アクアラインの値下げ方法について
2006/3/29記  
 明後日を持ってアクアラインの社会実験が終了し、4月1日からETCを使っても通行料金が現在の2,320円から3,000円になります。アクアラインを800円に、という運動もありますが、もう少し具体性を持った提言をしないと実現が困難であると考え、現実的な対応を考えて見ます。ただし、個人的にはアクアラインには有る程度の料金抵抗を残さないと東京神奈川から産廃を積んだトラックが押し寄せ、地元からは対岸へ経済的な流出が生じることになるだけなので、せめて2,000円は維持して貰いたいと思います。

1. アクアライン800円運動の弱点
 今の値下運動での致命的な弱点は『どうせ赤字なのだから採算は度外視しても良いでしょう』という点に有ります。値下げにより拡大する借金は税金で負担すべきだと言う論理は、木更津市民の同意を得ることは出来ても、東日本高速道路株式会社に一方的に赤字を負わせる事になり、多くの国民の理解を得ることは出来ません。
 アクアラインで今回の論理が通ると『作ったもの勝ち』の状況になり、より問題の奥が深い本四架橋公団も同様の方法で解決するしかなくなり、道路4公団民営化委員会での合意事項である国民の税金を投入しないという方針に反します。

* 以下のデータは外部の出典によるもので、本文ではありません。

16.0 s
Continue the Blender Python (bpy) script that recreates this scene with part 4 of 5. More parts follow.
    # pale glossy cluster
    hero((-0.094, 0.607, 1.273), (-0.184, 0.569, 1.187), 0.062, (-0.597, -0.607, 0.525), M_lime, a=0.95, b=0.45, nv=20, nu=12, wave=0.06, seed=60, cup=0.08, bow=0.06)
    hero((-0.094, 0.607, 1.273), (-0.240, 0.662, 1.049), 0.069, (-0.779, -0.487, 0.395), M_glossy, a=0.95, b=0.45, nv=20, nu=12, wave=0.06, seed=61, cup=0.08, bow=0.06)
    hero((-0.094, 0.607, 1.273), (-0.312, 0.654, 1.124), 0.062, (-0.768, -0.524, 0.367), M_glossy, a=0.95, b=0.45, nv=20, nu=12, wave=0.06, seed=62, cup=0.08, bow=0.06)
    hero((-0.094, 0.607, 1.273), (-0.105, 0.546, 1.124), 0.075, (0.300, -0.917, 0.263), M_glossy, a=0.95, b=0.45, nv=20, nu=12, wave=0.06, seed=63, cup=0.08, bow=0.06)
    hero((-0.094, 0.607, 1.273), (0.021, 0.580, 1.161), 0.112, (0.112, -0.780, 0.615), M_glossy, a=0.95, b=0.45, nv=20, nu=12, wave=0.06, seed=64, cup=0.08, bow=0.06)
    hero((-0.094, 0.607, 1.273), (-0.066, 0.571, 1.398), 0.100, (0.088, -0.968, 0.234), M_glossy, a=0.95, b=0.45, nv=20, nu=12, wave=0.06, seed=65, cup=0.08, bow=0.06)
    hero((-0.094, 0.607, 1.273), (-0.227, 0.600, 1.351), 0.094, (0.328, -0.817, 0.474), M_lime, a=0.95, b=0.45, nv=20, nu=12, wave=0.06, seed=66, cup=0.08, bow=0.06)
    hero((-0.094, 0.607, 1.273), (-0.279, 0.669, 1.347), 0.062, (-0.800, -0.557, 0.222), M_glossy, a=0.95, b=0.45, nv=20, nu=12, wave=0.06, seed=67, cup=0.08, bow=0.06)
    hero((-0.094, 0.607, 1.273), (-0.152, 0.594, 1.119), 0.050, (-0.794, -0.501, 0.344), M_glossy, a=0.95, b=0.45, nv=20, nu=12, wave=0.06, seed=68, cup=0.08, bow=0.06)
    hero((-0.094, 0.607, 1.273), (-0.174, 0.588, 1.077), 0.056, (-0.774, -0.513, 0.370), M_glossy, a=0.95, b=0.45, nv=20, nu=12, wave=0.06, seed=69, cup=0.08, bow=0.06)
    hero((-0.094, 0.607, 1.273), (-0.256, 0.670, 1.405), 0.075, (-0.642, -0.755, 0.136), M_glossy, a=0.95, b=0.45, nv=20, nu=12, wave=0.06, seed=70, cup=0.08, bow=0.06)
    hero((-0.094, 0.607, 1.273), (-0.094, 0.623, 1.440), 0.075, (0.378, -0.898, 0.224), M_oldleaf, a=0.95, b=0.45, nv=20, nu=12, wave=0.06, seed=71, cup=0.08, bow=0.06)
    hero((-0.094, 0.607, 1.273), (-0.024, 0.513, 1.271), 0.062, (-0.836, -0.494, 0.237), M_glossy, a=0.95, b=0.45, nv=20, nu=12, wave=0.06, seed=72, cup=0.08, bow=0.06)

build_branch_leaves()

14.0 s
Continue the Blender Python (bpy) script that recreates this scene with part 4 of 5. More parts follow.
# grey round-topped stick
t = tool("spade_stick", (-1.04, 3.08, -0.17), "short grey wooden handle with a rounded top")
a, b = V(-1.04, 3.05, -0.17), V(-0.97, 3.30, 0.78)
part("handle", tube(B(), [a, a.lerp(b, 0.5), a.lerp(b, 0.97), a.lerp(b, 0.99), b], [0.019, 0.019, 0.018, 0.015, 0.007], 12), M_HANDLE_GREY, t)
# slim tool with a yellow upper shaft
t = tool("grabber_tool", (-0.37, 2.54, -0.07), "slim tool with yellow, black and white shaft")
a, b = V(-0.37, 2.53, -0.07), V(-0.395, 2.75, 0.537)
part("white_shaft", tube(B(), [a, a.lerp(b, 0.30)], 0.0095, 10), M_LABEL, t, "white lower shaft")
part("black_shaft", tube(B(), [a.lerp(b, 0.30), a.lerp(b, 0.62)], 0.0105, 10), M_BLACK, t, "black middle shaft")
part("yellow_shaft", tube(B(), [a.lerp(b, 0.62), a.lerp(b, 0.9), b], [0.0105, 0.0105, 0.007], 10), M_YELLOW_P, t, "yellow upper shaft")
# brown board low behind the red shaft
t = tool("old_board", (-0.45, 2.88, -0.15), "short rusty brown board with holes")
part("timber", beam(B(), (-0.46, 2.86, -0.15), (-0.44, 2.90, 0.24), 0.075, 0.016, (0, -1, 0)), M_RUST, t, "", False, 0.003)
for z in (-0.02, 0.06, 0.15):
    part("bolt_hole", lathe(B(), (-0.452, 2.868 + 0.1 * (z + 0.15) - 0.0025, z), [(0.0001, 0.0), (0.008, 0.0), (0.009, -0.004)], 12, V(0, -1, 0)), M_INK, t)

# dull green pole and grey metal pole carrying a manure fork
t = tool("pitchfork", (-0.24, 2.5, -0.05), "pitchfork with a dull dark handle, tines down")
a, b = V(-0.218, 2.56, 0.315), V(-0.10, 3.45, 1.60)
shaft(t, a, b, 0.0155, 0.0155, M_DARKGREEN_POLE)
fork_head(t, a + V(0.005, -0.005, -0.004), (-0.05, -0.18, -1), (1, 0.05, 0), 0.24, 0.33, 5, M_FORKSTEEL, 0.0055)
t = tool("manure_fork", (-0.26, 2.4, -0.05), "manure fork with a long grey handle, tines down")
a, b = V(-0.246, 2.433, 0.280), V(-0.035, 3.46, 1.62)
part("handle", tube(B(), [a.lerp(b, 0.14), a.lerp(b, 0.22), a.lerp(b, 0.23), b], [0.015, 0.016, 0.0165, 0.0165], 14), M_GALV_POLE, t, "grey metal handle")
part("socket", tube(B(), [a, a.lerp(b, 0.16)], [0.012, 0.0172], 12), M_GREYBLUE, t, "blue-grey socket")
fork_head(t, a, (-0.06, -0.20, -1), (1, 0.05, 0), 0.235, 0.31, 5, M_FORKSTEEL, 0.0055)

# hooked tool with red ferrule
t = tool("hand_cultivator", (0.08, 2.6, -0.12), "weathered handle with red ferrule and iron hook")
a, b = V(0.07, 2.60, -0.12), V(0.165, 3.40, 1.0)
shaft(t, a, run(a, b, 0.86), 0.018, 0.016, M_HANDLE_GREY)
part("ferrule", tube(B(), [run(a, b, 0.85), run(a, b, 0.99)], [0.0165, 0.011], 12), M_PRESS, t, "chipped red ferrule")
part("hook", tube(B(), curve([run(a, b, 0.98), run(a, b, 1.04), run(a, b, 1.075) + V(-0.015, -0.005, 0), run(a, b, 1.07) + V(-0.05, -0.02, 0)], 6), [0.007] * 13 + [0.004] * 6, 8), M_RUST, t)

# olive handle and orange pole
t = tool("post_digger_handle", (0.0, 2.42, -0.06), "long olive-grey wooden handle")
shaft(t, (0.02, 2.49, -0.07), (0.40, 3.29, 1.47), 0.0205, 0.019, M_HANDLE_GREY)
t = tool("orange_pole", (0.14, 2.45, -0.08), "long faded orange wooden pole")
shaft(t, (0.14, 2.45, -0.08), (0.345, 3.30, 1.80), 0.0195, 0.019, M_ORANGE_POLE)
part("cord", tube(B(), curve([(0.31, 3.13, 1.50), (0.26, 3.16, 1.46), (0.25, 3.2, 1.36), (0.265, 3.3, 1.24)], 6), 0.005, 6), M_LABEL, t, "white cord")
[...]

 さらに言えば、これの建設を推し進めた地元の責任が問われないモラルハザード状況であり、これは道義的に避けなければなりません。

2. 値下げに耐えられる方法
 アクアラインを値下げしても国民に迷惑を掛けない方法は、値下げしても黒字となる体質を作ることです。アクアラインの年間の赤字は、建設費の償還と金利負担が主な原因であり、維持管理費は比較すると軽微な問題です。もちろん照明の照度を落とすとか清掃の頻度を下げるとか、維持管理の契約単価を見直すなどの合理化も必要ですが、根本的な問題である金利に踏み込むべきです。
 銀行の市中金利がほぼ0の時代に、アクアラインは3%を超える(多分4.5%程度)の金利を返済しています。工事費1兆5千億円から考えると3%としても年450億円。日に1億2329万円、時間当たり514万円、毎分約9万円となる金利では、乗用車3,000円でも2秒に1台の通行が必要となり、通行料金で返済することが不可能なのは明らかですので、何より金利軽減措置に取り組むべきです。

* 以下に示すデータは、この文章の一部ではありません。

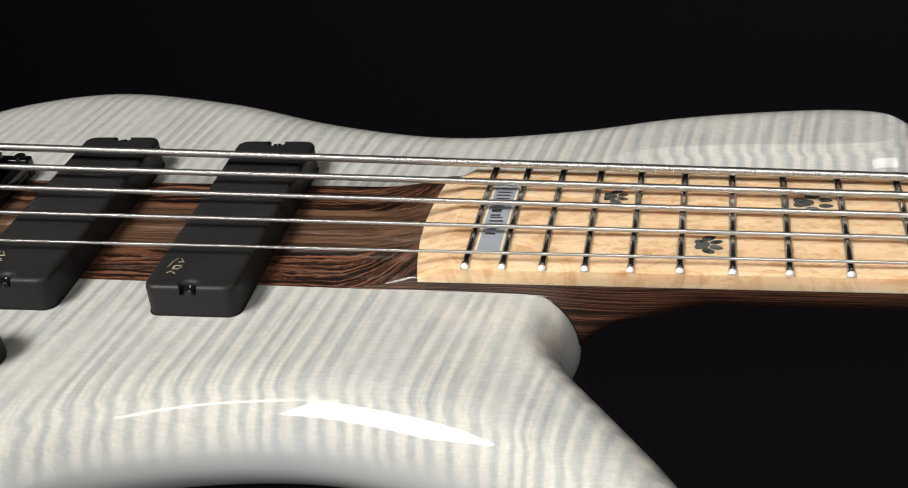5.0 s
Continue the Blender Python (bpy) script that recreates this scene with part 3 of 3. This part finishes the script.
def knurled(r, z0, z1):
    rings = max(8, round((z1 - z0) / 0.00034))
    out = []
    for i in range(rings + 1):
        t = i / rings
        z = z0 + (z1 - z0) * t
        deep = 0.00017 * min(1.0, 10 * t, 10 * (1 - t))
        ring = []
        for s in range(SIDES):
            a = 2 * math.pi * s / SIDES
            q = r + deep * math.cos(44 * a) * math.cos(4620 * z)
            ring.append((q * math.cos(a), q * math.sin(a), z))
        out.append(ring)
    return out


def build_knob(x, y, height, ring_height=0.0):
    m = pose(x, y, FACE, 0, -5, 0)
    place = lambda rings: [[tuple(m @ Vector(v)) for v in ring] for ring in rings]
    low = ring_height + (0.0006 if ring_height else -0.0012)
    r = 0.0088
    body = part("knob", loft(place(knurled(r, low, height))), KNURL, bass, "black knurled metal control knob", sharp=70)
    ball = 0.0118
    rim = math.sqrt(ball ** 2 - (0.97 * r) ** 2)
    cap = [circle(r, height - 0.0004), circle(r, height), circle(0.988 * r, height + 0.0003)]
    cap += [circle(q * r, height + 0.0004 + math.sqrt(ball ** 2 - (q * r) ** 2) - rim) for q in (0.97, 0.9, 0.8, 0.7, 0.6, 0.5, 0.4, 0.3, 0.2, 0.1, 0.02)]
    part("knob_cap", loft(place(cap)), GLOSS, body, "polished domed black cap")
    if ring_height:
        part("lower_ring", loft(place(knurled(0.0099, -0.0012, ring_height - 0.0006) + [circle(0.0094, ring_height)])), KNURL, body, "black knurled lower ring", sharp=60)


KNURL = material("knurled_black_metal", (0.006, 0.006, 0.006), 0.28, 0.0, 0.38)[0]
for spec in ((-0.0104, -0.1080, 0.0138), (0.0300, -0.1172, 0.0126), (0.0568, -0.0850, 0.0138), (0.0162, -0.0740, 0.0178, 0.0072)):
    build_knob(*spec)

# strap button at the horn's tip
part("strap_button", lathe([(0.0004, -0.004), (0.0052, -0.004), (0.0054, 0.0012), (0.0048, 0.0018), (0.0034, 0.0026), (0.0031, 0.0085), (0.0040, 0.0105), (0.0050, 0.0118), (0.0050, 0.0134), (0.0042, 0.0143), (0.0004, 0.0146)], (0.3885, 0.1050, -0.0335), 28, "x"), SATIN, bass, "satin black metal strap button", sharp=40)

 具体的には政府金利保障のアクアライン債権を発行し、それを房総半島住民が負担するという案はどうでしょうか。市原−茂原以南には約100万人が生活していますので工事費全額を単純に割ると一人150万円で、3人世帯では約500万円を負担します。これが負担できない市民は権利を売却できるようにすれば良いかと思います。
 保障金利を1%とすれば国債より有利ですので短期的には国内の多くの資産家が欲しがる事は必至でしょう。ペイオフ対策としても有効です。道路公団としても年間300億円以上の負担軽減になり、その分通行料金を下げられるはずです。デメリットは市中金利が上昇した時に損な債権となりますが、それが誘致を進めた地元の責任という姿勢が必要でしょう。
 100万円の債権を購入した人には年に4回の乗用車往復通行券を配布する(24,000円相当:2.4%の配当に相当する)というサービスも考えられます。

3. 端的に値下げをさせる方法
 税金も負担せず、債権も発行せずに合理的に値下げする方法として、アクアラインを高速編入して全国一律のプール制に入れてしまうというウルトラCは有ります。料金も1000円以内で納まるでしょう。もちろん国土幹線道路審議会などの政府決定を通す必要が有りますが、それに向けた気運を議会決議などで作っていくという手はあります。ただ、地元の責任を棚上げしたモラルハザード的な状況は否定できませんし、新規建設資金が回らなくなるために建設業界の反発も当然生じる問題かと思います。